** start of Stored data **

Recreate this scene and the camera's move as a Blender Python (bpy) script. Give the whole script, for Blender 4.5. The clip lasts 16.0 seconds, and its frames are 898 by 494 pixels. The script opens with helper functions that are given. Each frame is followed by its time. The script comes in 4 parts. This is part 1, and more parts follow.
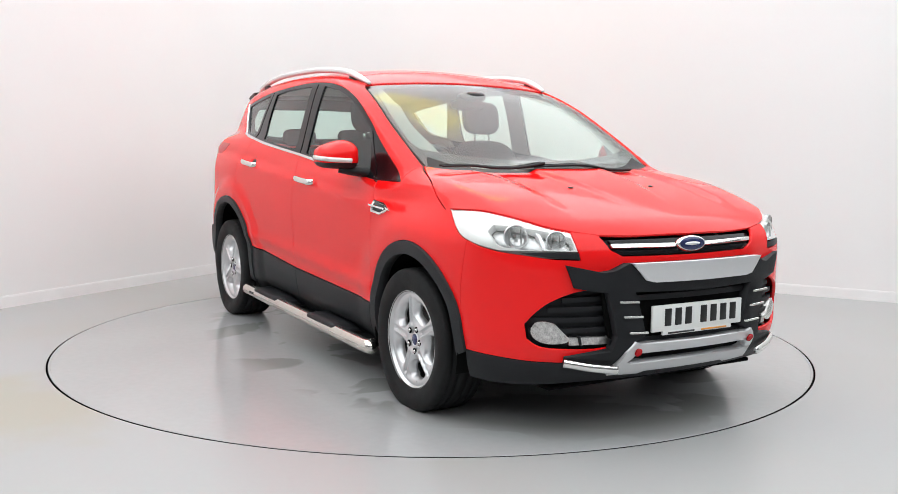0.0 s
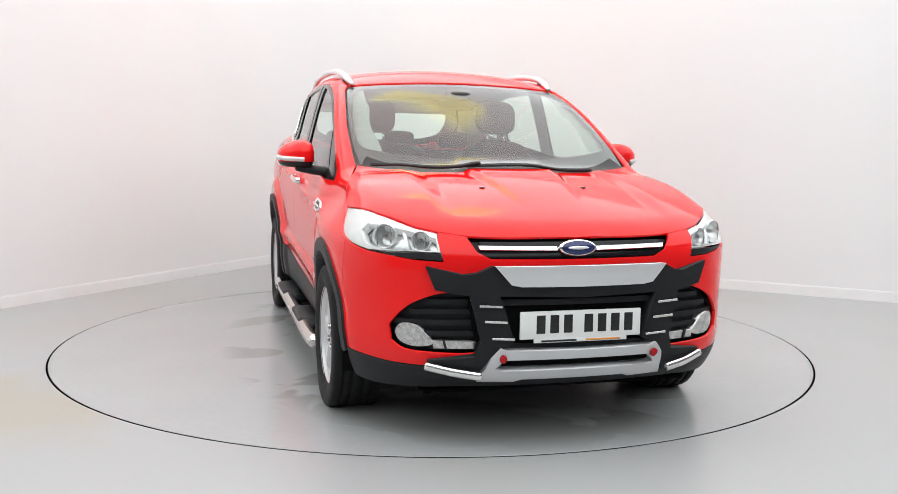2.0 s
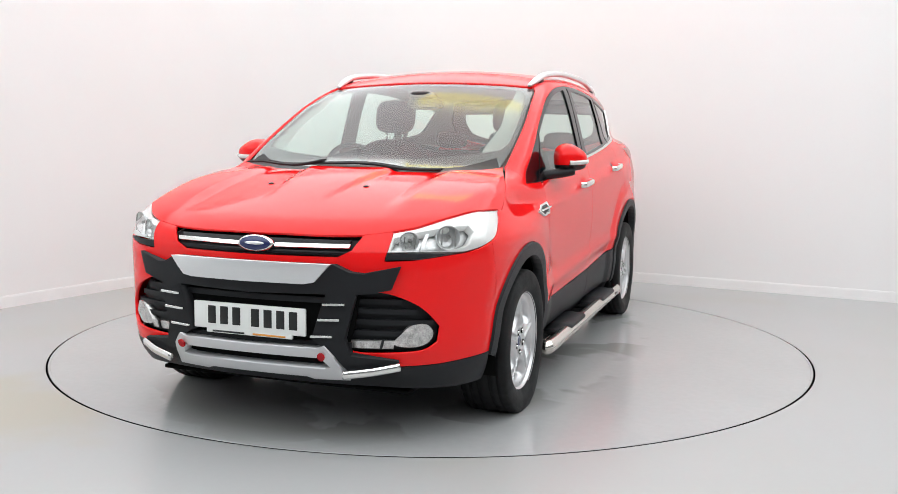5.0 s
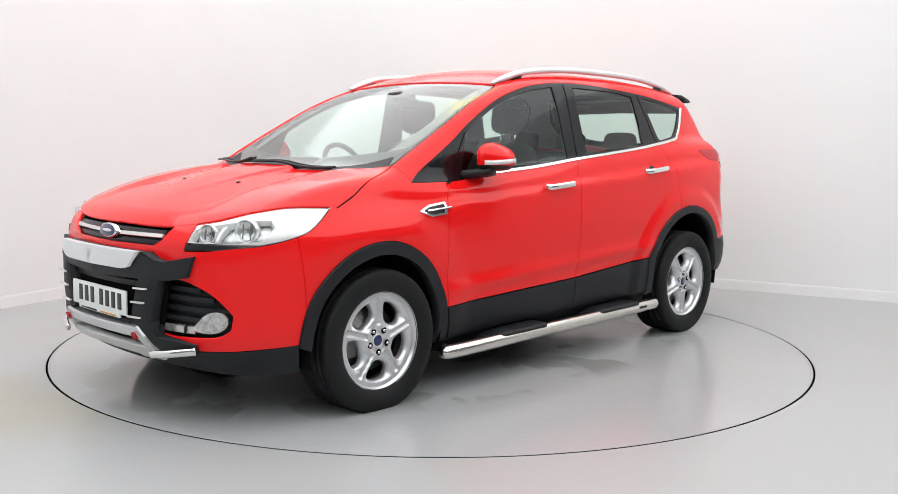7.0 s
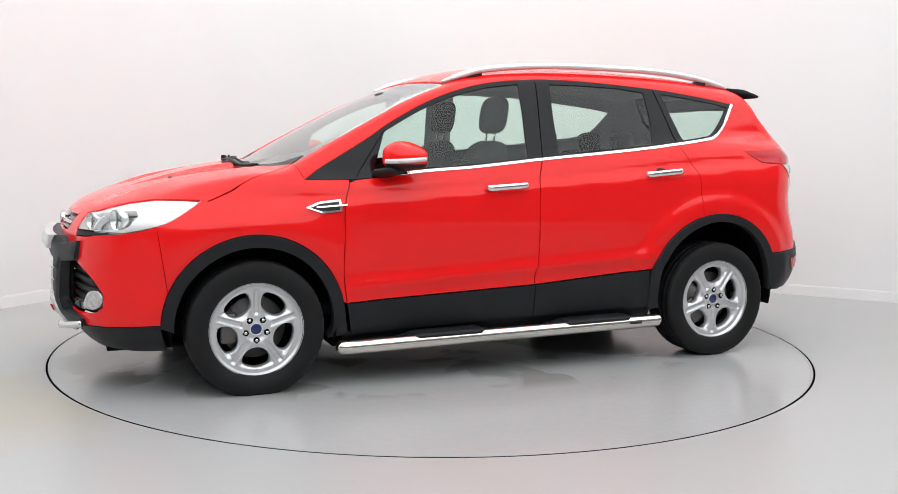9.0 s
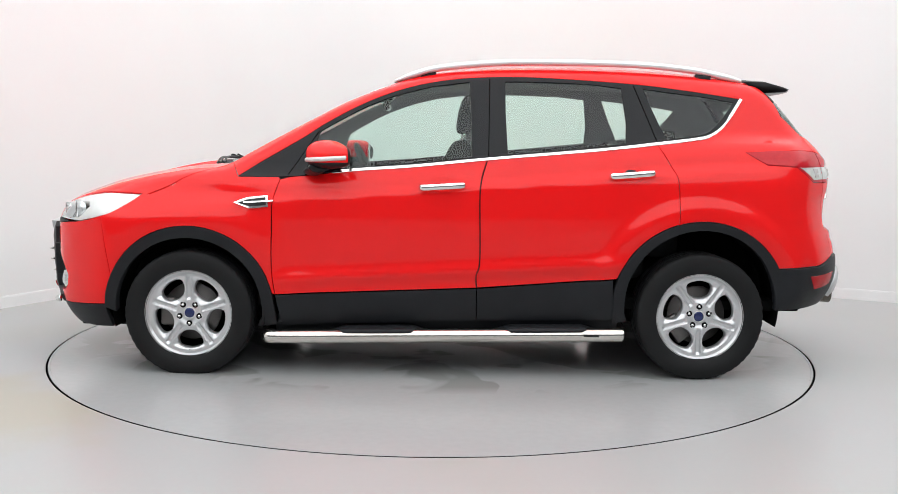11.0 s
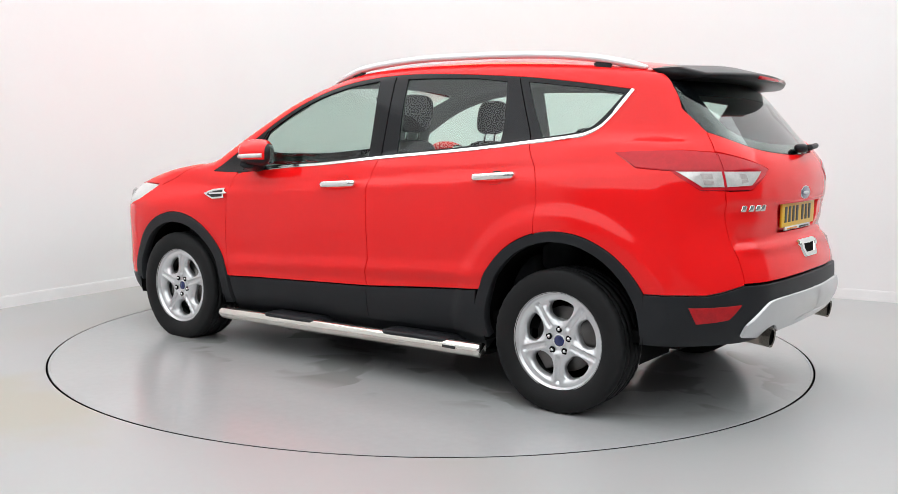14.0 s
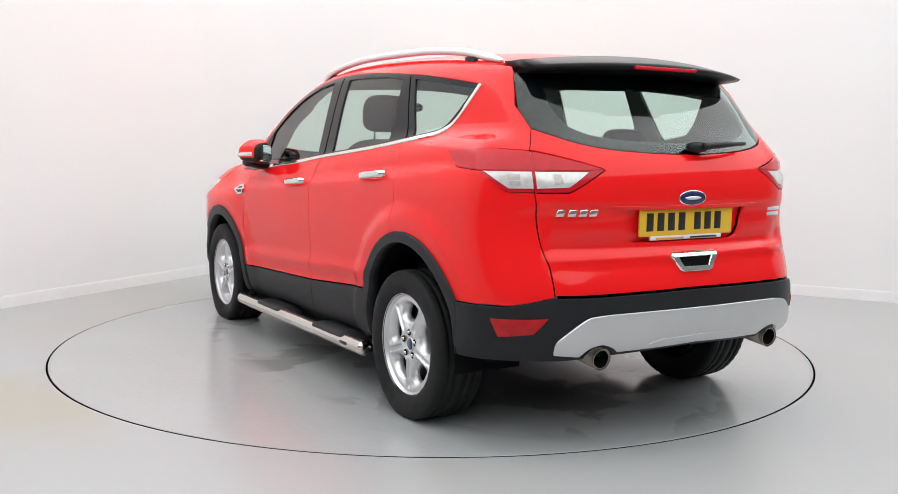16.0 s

** end of Stored data **

Description of the task:
Exclude every picture and copy the remaining data exactly.

Output for this task:
Recreate this scene and the camera's move as a Blender Python (bpy) script. Give the whole script, for Blender 4.5. The clip lasts 16.0 seconds, and its frames are 898 by 494 pixels. The script opens with helper functions that are given. Each frame is followed by its time. The script comes in 4 parts. This is part 1, and more parts follow.
0.0 s
2.0 s
5.0 s
7.0 s
9.0 s
11.0 s
14.0 s
16.0 s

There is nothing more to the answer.